• _The request_
Repeat the whole listing below, word for word.

:::::

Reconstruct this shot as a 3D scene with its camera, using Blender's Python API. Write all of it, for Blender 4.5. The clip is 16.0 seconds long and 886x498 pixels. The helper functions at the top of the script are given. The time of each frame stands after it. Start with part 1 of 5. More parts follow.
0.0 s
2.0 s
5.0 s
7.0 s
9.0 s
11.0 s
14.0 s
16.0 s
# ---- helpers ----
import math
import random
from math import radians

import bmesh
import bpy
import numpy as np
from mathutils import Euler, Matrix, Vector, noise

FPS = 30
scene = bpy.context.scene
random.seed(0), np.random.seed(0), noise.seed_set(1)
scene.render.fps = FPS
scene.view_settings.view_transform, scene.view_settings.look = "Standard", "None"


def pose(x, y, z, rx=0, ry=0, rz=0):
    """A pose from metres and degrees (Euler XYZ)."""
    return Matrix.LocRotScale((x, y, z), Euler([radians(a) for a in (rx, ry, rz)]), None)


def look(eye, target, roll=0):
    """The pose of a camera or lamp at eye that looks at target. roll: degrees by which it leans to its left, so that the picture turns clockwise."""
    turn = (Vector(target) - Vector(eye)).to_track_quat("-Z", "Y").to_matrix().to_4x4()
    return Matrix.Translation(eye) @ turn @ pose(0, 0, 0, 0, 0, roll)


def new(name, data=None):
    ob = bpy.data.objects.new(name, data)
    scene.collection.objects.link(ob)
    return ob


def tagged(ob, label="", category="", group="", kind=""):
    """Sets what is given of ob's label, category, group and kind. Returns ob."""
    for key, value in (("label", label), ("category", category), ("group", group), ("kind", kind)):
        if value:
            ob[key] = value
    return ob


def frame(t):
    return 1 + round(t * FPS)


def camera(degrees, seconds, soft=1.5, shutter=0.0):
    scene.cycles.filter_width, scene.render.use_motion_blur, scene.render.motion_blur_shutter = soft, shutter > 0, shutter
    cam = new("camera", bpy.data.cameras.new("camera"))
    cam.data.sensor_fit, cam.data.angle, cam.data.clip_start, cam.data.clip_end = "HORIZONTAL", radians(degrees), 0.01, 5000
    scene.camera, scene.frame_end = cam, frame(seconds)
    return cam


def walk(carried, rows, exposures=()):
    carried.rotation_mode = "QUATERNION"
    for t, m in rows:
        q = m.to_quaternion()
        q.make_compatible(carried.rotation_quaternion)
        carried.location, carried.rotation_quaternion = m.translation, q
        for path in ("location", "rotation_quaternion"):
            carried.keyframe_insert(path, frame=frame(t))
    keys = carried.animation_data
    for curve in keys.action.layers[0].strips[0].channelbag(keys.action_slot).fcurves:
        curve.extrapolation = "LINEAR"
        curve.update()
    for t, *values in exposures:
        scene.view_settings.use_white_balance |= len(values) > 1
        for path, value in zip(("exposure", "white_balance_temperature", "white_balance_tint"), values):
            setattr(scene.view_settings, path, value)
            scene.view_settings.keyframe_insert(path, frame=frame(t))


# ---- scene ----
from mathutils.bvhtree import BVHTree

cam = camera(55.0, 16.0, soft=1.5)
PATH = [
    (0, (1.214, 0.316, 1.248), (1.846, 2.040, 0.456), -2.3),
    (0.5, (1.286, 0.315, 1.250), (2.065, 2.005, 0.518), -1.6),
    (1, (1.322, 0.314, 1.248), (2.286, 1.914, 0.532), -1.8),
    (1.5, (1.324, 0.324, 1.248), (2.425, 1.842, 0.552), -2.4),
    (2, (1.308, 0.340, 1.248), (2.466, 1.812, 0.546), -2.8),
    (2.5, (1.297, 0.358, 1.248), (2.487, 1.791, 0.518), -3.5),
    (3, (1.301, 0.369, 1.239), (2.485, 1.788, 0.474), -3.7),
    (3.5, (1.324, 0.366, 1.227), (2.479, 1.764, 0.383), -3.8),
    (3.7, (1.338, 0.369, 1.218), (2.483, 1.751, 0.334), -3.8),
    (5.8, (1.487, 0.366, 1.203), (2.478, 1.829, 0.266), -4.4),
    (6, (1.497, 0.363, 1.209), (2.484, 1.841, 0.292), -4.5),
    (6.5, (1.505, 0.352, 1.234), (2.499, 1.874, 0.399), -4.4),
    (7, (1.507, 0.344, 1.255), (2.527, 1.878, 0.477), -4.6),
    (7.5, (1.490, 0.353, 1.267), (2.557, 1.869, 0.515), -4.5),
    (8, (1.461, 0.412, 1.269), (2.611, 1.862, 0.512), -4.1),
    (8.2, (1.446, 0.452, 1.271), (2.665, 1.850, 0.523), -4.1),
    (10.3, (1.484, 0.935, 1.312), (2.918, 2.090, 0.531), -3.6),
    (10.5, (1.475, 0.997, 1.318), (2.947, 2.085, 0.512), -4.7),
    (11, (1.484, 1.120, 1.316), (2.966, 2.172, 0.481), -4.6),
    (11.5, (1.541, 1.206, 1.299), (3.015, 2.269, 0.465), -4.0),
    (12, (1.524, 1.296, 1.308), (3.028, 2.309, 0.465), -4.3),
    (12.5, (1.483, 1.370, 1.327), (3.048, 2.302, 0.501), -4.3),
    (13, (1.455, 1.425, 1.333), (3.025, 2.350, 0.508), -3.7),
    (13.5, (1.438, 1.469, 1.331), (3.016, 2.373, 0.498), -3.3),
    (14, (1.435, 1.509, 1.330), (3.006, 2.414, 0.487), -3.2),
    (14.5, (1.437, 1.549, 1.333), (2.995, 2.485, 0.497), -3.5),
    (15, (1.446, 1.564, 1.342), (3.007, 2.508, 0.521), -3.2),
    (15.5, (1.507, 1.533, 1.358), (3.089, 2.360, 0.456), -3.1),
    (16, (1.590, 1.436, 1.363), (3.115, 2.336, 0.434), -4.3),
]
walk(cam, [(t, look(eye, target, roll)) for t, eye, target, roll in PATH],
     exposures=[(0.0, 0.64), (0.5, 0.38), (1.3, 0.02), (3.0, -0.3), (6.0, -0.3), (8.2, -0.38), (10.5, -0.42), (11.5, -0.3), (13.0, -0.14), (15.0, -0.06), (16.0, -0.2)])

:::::

• _Exercise answer_
Reconstruct this shot as a 3D scene with its camera, using Blender's Python API. Write all of it, for Blender 4.5. The clip is 16.0 seconds long and 886x498 pixels. The helper functions at the top of the script are given. The time of each frame stands after it. Start with part 1 of 5. More parts follow.
0.0 s
2.0 s
5.0 s
7.0 s
9.0 s
11.0 s
14.0 s
16.0 s
# ---- helpers ----
import math
import random
from math import radians

import bmesh
import bpy
import numpy as np
from mathutils import Euler, Matrix, Vector, noise

FPS = 30
scene = bpy.context.scene
random.seed(0), np.random.seed(0), noise.seed_set(1)
scene.render.fps = FPS
scene.view_settings.view_transform, scene.view_settings.look = "Standard", "None"


def pose(x, y, z, rx=0, ry=0, rz=0):
    """A pose from metres and degrees (Euler XYZ)."""
    return Matrix.LocRotScale((x, y, z), Euler([radians(a) for a in (rx, ry, rz)]), None)


def look(eye, target, roll=0):
    """The pose of a camera or lamp at eye that looks at target. roll: degrees by which it leans to its left, so that the picture turns clockwise."""
    turn = (Vector(target) - Vector(eye)).to_track_quat("-Z", "Y").to_matrix().to_4x4()
    return Matrix.Translation(eye) @ turn @ pose(0, 0, 0, 0, 0, roll)


def new(name, data=None):
    ob = bpy.data.objects.new(name, data)
    scene.collection.objects.link(ob)
    return ob


def tagged(ob, label="", category="", group="", kind=""):
    """Sets what is given of ob's label, category, group and kind. Returns ob."""
    for key, value in (("label", label), ("category", category), ("group", group), ("kind", kind)):
        if value:
            ob[key] = value
    return ob


def frame(t):
    return 1 + round(t * FPS)


def camera(degrees, seconds, soft=1.5, shutter=0.0):
    scene.cycles.filter_width, scene.render.use_motion_blur, scene.render.motion_blur_shutter = soft, shutter > 0, shutter
    cam = new("camera", bpy.data.cameras.new("camera"))
    cam.data.sensor_fit, cam.data.angle, cam.data.clip_start, cam.data.clip_end = "HORIZONTAL", radians(degrees), 0.01, 5000
    scene.camera, scene.frame_end = cam, frame(seconds)
    return cam


def walk(carried, rows, exposures=()):
    carried.rotation_mode = "QUATERNION"
    for t, m in rows:
        q = m.to_quaternion()
        q.make_compatible(carried.rotation_quaternion)
        carried.location, carried.rotation_quaternion = m.translation, q
        for path in ("location", "rotation_quaternion"):
            carried.keyframe_insert(path, frame=frame(t))
    keys = carried.animation_data
    for curve in keys.action.layers[0].strips[0].channelbag(keys.action_slot).fcurves:
        curve.extrapolation = "LINEAR"
        curve.update()
    for t, *values in exposures:
        scene.view_settings.use_white_balance |= len(values) > 1
        for path, value in zip(("exposure", "white_balance_temperature", "white_balance_tint"), values):
            setattr(scene.view_settings, path, value)
            scene.view_settings.keyframe_insert(path, frame=frame(t))


# ---- scene ----
from mathutils.bvhtree import BVHTree

cam = camera(55.0, 16.0, soft=1.5)
PATH = [
    (0, (1.214, 0.316, 1.248), (1.846, 2.040, 0.456), -2.3),
    (0.5, (1.286, 0.315, 1.250), (2.065, 2.005, 0.518), -1.6),
    (1, (1.322, 0.314, 1.248), (2.286, 1.914, 0.532), -1.8),
    (1.5, (1.324, 0.324, 1.248), (2.425, 1.842, 0.552), -2.4),
    (2, (1.308, 0.340, 1.248), (2.466, 1.812, 0.546), -2.8),
    (2.5, (1.297, 0.358, 1.248), (2.487, 1.791, 0.518), -3.5),
    (3, (1.301, 0.369, 1.239), (2.485, 1.788, 0.474), -3.7),
    (3.5, (1.324, 0.366, 1.227), (2.479, 1.764, 0.383), -3.8),
    (3.7, (1.338, 0.369, 1.218), (2.483, 1.751, 0.334), -3.8),
    (5.8, (1.487, 0.366, 1.203), (2.478, 1.829, 0.266), -4.4),
    (6, (1.497, 0.363, 1.209), (2.484, 1.841, 0.292), -4.5),
    (6.5, (1.505, 0.352, 1.234), (2.499, 1.874, 0.399), -4.4),
    (7, (1.507, 0.344, 1.255), (2.527, 1.878, 0.477), -4.6),
    (7.5, (1.490, 0.353, 1.267), (2.557, 1.869, 0.515), -4.5),
    (8, (1.461, 0.412, 1.269), (2.611, 1.862, 0.512), -4.1),
    (8.2, (1.446, 0.452, 1.271), (2.665, 1.850, 0.523), -4.1),
    (10.3, (1.484, 0.935, 1.312), (2.918, 2.090, 0.531), -3.6),
    (10.5, (1.475, 0.997, 1.318), (2.947, 2.085, 0.512), -4.7),
    (11, (1.484, 1.120, 1.316), (2.966, 2.172, 0.481), -4.6),
    (11.5, (1.541, 1.206, 1.299), (3.015, 2.269, 0.465), -4.0),
    (12, (1.524, 1.296, 1.308), (3.028, 2.309, 0.465), -4.3),
    (12.5, (1.483, 1.370, 1.327), (3.048, 2.302, 0.501), -4.3),
    (13, (1.455, 1.425, 1.333), (3.025, 2.350, 0.508), -3.7),
    (13.5, (1.438, 1.469, 1.331), (3.016, 2.373, 0.498), -3.3),
    (14, (1.435, 1.509, 1.330), (3.006, 2.414, 0.487), -3.2),
    (14.5, (1.437, 1.549, 1.333), (2.995, 2.485, 0.497), -3.5),
    (15, (1.446, 1.564, 1.342), (3.007, 2.508, 0.521), -3.2),
    (15.5, (1.507, 1.533, 1.358), (3.089, 2.360, 0.456), -3.1),
    (16, (1.590, 1.436, 1.363), (3.115, 2.336, 0.434), -4.3),
]
walk(cam, [(t, look(eye, target, roll)) for t, eye, target, roll in PATH],
     exposures=[(0.0, 0.64), (0.5, 0.38), (1.3, 0.02), (3.0, -0.3), (6.0, -0.3), (8.2, -0.38), (10.5, -0.42), (11.5, -0.3), (13.0, -0.14), (15.0, -0.06), (16.0, -0.2)])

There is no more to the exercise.